Legacy OEMs will not be displaced. Stellantis, Volkswagen Group, GM, Hyundai-Kia, Toyota, Renault, Honda and Nissan together still account for the bulk of South American volume, and their flex-fuel ICE base in Brazil alone protects a deep revenue pool. What will change is the electrified, hybrid, compact SUV and value-priced segments — and that is precisely where industry growth is concentrated.

~440K
Chinese OEM unit sales across South America in 2025
Source: Marqstats Intelligence, 2026

Bottom line

The headline shift in South America is not that Chinese brands are arriving — they have arrived. The shift is that Chinese OEMs are starting to industrialise their regional presence. Brazil is the pivot, with BYD, Great Wall Motor, Changan, GAC, Chery, the Geely–Renault partnership and Leapmotor either already producing or committed to producing locally. Other South American markets continue to provide the demand pull — Chile shows mainstream acceptance, Peru offers logistics leverage, Uruguay demonstrates how quickly a Chinese brand can become a top-three player, and Colombia and Ecuador confirm electrified-segment leadership.

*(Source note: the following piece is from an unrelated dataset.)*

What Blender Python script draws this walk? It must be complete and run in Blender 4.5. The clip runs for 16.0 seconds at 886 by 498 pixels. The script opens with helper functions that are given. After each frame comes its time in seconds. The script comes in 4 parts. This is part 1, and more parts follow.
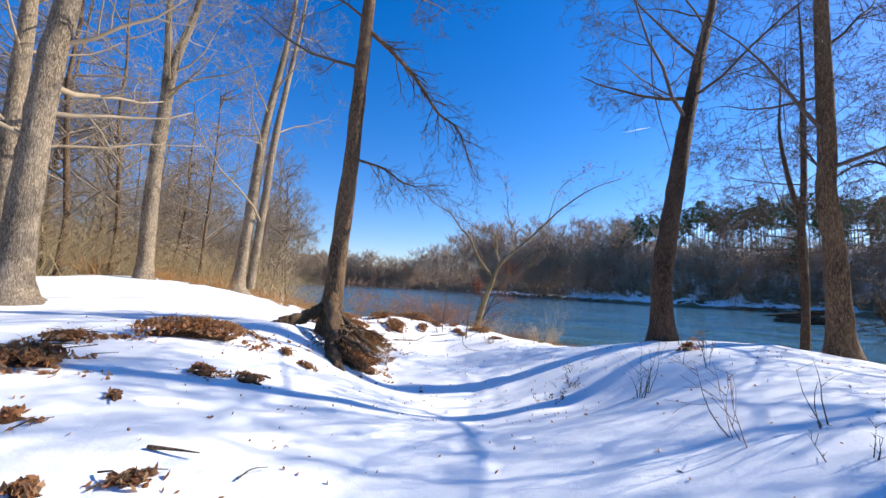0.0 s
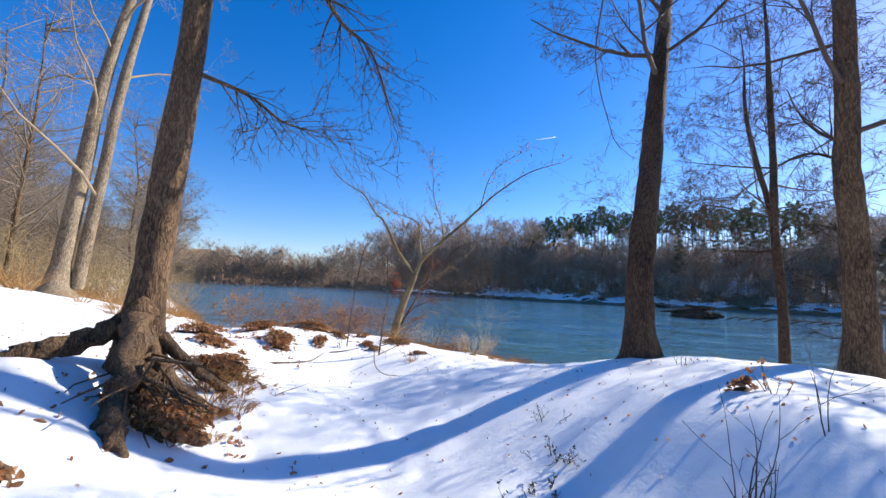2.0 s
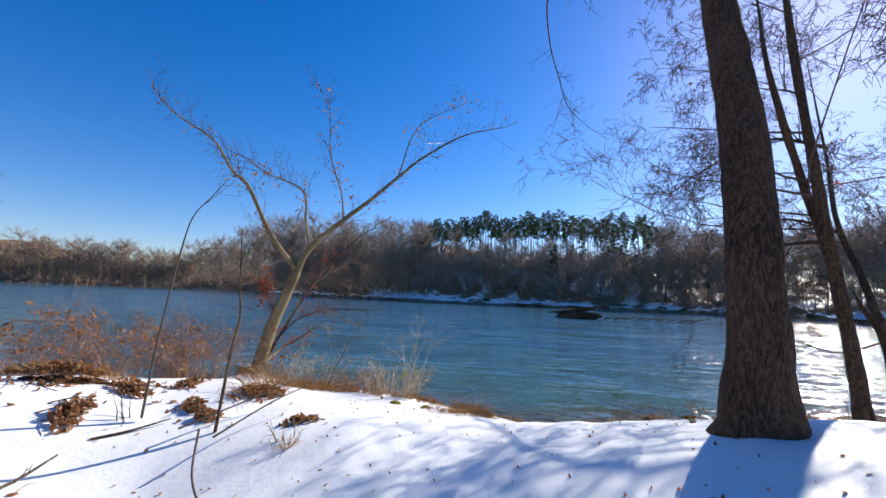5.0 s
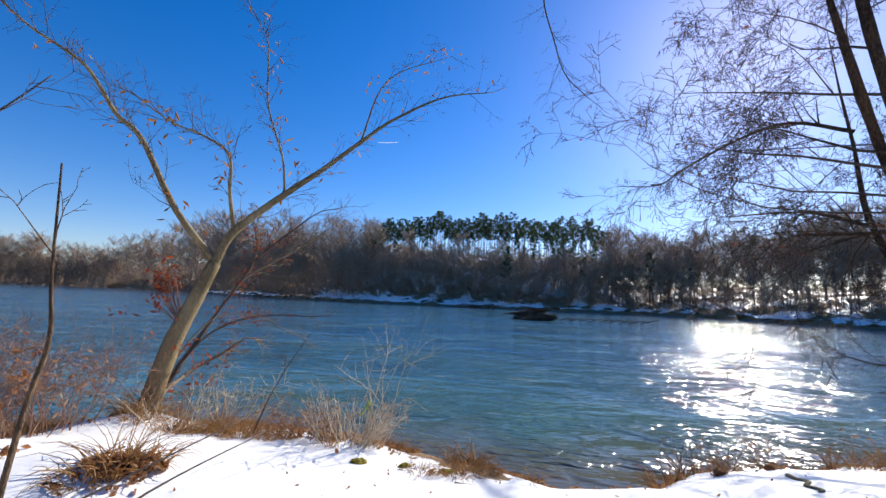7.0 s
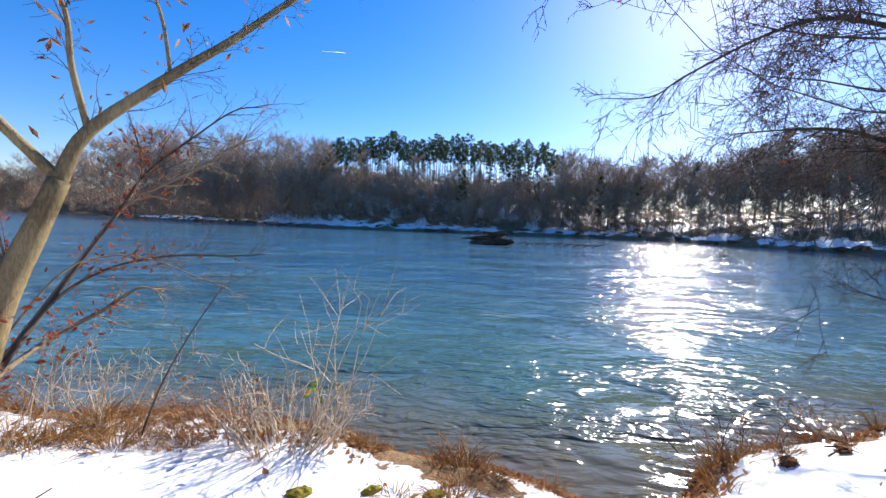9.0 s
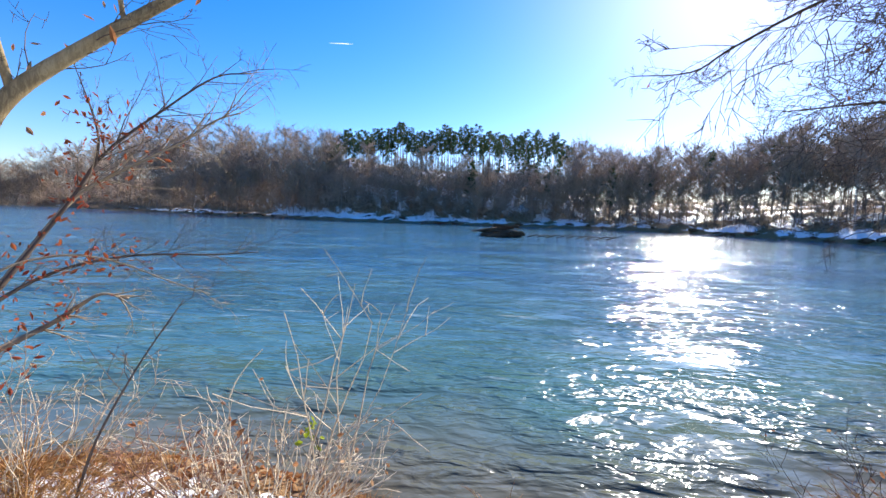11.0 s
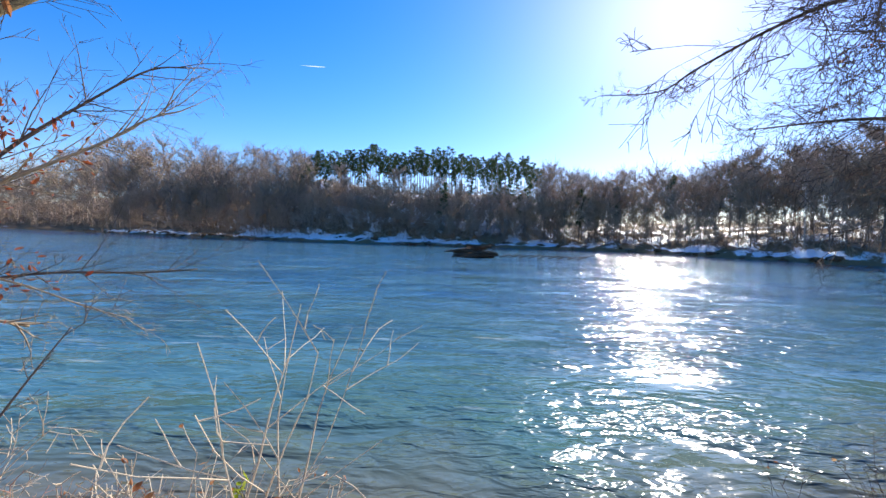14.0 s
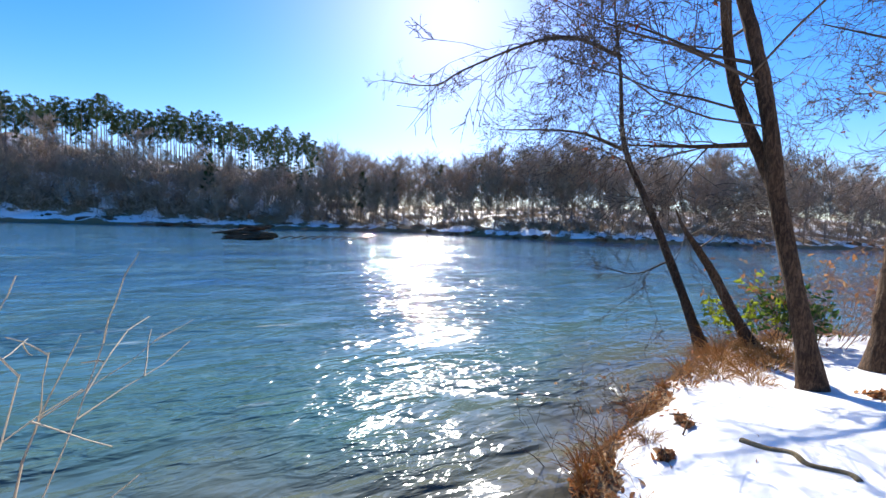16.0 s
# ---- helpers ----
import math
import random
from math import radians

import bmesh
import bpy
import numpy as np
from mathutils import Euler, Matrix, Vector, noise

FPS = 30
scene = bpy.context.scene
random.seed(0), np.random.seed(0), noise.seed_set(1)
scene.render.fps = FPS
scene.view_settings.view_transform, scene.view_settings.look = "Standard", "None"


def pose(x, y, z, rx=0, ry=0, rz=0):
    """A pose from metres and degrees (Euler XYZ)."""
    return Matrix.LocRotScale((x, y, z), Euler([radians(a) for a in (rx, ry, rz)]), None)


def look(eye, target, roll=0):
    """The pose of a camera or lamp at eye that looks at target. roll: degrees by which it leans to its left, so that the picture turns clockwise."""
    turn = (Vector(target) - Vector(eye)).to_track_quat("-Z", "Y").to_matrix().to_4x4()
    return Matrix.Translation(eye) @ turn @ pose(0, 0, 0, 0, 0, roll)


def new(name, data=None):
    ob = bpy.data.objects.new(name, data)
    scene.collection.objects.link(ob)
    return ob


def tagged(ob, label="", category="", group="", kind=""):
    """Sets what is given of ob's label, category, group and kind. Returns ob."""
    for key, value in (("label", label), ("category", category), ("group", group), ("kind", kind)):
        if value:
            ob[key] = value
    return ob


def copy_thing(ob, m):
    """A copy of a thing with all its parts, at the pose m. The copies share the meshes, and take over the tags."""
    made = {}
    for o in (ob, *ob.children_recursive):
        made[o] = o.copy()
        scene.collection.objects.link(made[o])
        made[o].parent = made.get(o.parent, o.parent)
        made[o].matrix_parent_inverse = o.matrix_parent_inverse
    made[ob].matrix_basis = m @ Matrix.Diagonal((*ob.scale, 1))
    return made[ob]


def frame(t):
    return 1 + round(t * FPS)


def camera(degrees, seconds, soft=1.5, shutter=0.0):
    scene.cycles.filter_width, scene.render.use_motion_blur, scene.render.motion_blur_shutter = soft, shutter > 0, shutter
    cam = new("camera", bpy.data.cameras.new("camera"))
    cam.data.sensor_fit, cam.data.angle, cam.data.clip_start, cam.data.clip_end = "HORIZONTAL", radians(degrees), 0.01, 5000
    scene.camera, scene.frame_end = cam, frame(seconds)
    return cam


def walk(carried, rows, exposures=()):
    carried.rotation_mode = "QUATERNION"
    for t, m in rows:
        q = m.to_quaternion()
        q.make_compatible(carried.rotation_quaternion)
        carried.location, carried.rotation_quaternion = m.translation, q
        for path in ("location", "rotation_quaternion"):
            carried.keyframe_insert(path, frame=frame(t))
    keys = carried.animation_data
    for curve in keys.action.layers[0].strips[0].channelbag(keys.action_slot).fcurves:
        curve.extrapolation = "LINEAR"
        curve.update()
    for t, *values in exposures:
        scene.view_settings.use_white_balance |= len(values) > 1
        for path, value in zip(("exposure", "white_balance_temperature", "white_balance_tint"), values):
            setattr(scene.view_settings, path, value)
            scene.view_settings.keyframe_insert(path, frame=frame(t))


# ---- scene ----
cam = camera(95.1, 16.0)
PATH = [
    (0, (1.884, -0.787, 2.305), (1.665, 1.192, 2.498), 2.4),
    (0.5, (1.746, -0.047, 2.322), (1.572, 1.937, 2.505), 2.4),
    (1, (1.679, 0.822, 2.315), (1.582, 2.811, 2.497), 2.3),
    (1.5, (1.681, 1.652, 2.326), (1.712, 3.642, 2.516), 2.3),
    (2, (1.778, 2.484, 2.341), (1.964, 4.465, 2.542), 2.2),
    (2.5, (1.794, 3.285, 2.368), (2.134, 5.244, 2.581), 2.4),
    (3, (1.826, 4.172, 2.36), (2.291, 6.105, 2.577), 2.4),
    (3.5, (1.798, 5.008, 2.363), (2.354, 6.917, 2.586), 2.7),
    (4, (1.824, 5.763, 2.379), (2.463, 7.645, 2.603), 2.5),
    (6.5, (2.068, 8.778, 2.418), (2.917, 10.574, 2.656), 2.1),
    (7, (2.305, 9.382, 2.4), (3.246, 11.131, 2.64), 2.2),
    (7.5, (2.529, 9.987, 2.414), (3.571, 11.679, 2.639), 2.1),
    (8, (2.647, 10.45, 2.474), (3.759, 12.107, 2.609), 2.0),
    (8.5, (2.859, 10.815, 2.531), (4.003, 12.455, 2.517), 2.0),
    (9, (3.009, 11.142, 2.519), (4.157, 12.775, 2.393), 2.0),
    (11.5, (3.568, 12.384, 2.469), (4.679, 14.039, 2.304), 1.8),
    (12, (3.683, 12.567, 2.427), (4.789, 14.227, 2.279), 1.7),
    (12.5, (3.713, 12.619, 2.417), (4.818, 14.283, 2.308), 1.8),
    (13, (3.717, 12.589, 2.406), (4.82, 14.255, 2.337), 1.7),
    (13.5, (3.737, 12.556, 2.402), (4.864, 14.208, 2.348), 1.7),
    (14, (3.773, 12.561, 2.388), (4.997, 14.142, 2.332), 1.7),
    (14.5, (3.778, 12.543, 2.396), (5.189, 13.959, 2.335), 1.9),
    (15, (3.764, 12.479, 2.403), (5.386, 13.647, 2.324), 1.9),
    (15.5, (3.805, 12.607, 2.372), (5.577, 13.528, 2.269), 1.9),
    (16, (3.824, 12.724, 2.348), (5.673, 13.479, 2.232), 2.0),
]
walk(cam, [(t, look(eye, target, roll)) for t, eye, target, roll in PATH],
     [(0, 0.75), (2.5, 0.73), (3.5, 0.6), (4, 0.5), (6.5, 0.42), (8, 0.58), (9, 0.8), (11.5, 1.1), (14, 0.98), (16, 0.96)])

# ---------------------------------------------------------------- light
SUN_DIR = Vector((0.806, 0.330, 0.492)).normalized()
ELEV = math.asin(SUN_DIR.z)
AZIM = math.atan2(SUN_DIR.x, SUN_DIR.y)
world = bpy.data.worlds.new("sky")
scene.world = world
world.use_nodes = True
wn = world.node_tree
wn.nodes.clear()
sky = wn.nodes.new("ShaderNodeTexSky")
sky.sky_type, sky.sun_disc = "NISHITA", False
sky.sun_elevation, sky.sun_rotation = ELEV, AZIM
sky.altitude, sky.air_density, sky.dust_density, sky.ozone_density = 100, 1.1, 0.28, 2.2
rich = wn.nodes.new("ShaderNodeHueSaturation")
rich.inputs["Saturation"].default_value = 1.48
rich.inputs["Hue"].default_value = 0.5
bg = wn.nodes.new("ShaderNodeBackground")
bg.inputs["Strength"].default_value = 0.1
wout = wn.nodes.new("ShaderNodeOutputWorld")
wn.links.new(sky.outputs["Color"], rich.inputs["Color"])
tint = wn.nodes.new("ShaderNodeMix")
tint.data_type, tint.blend_type = "RGBA", "MULTIPLY"
tint.inputs[0].default_value = 1.0
tint.inputs[7].default_value = (0.87, 0.88, 1.19, 1)
wn.links.new(rich.outputs["Color"], tint.inputs[6])
wn.links.new(tint.outputs[2], bg.inputs["Color"])
wn.links.new(bg.outputs["Background"], wout.inputs["Surface"])
sun = new("sun", bpy.data.lights.new("sun", "SUN"))
sun.data.energy, sun.data.angle, sun.data.color = 5.0, radians(0.55), (1.0, 0.94, 0.84)
sun.matrix_world = look(Vector((0, 0, 60)) + SUN_DIR * 10, (0, 0, 60))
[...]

The biggest structural change by 2030 will be that South America's electrified-vehicle supply will not come only from Chinese ports. A growing share will come from Chinese-owned or Chinese-partnered production inside Brazil — locally adapted to flex-fuel, ethanol, hybrid logic and regional consumer preferences, and exported across Mercosur and the Pacific coast. That is a different competitive problem for legacy OEMs than the import wave of 2022–2024, and it requires a different response.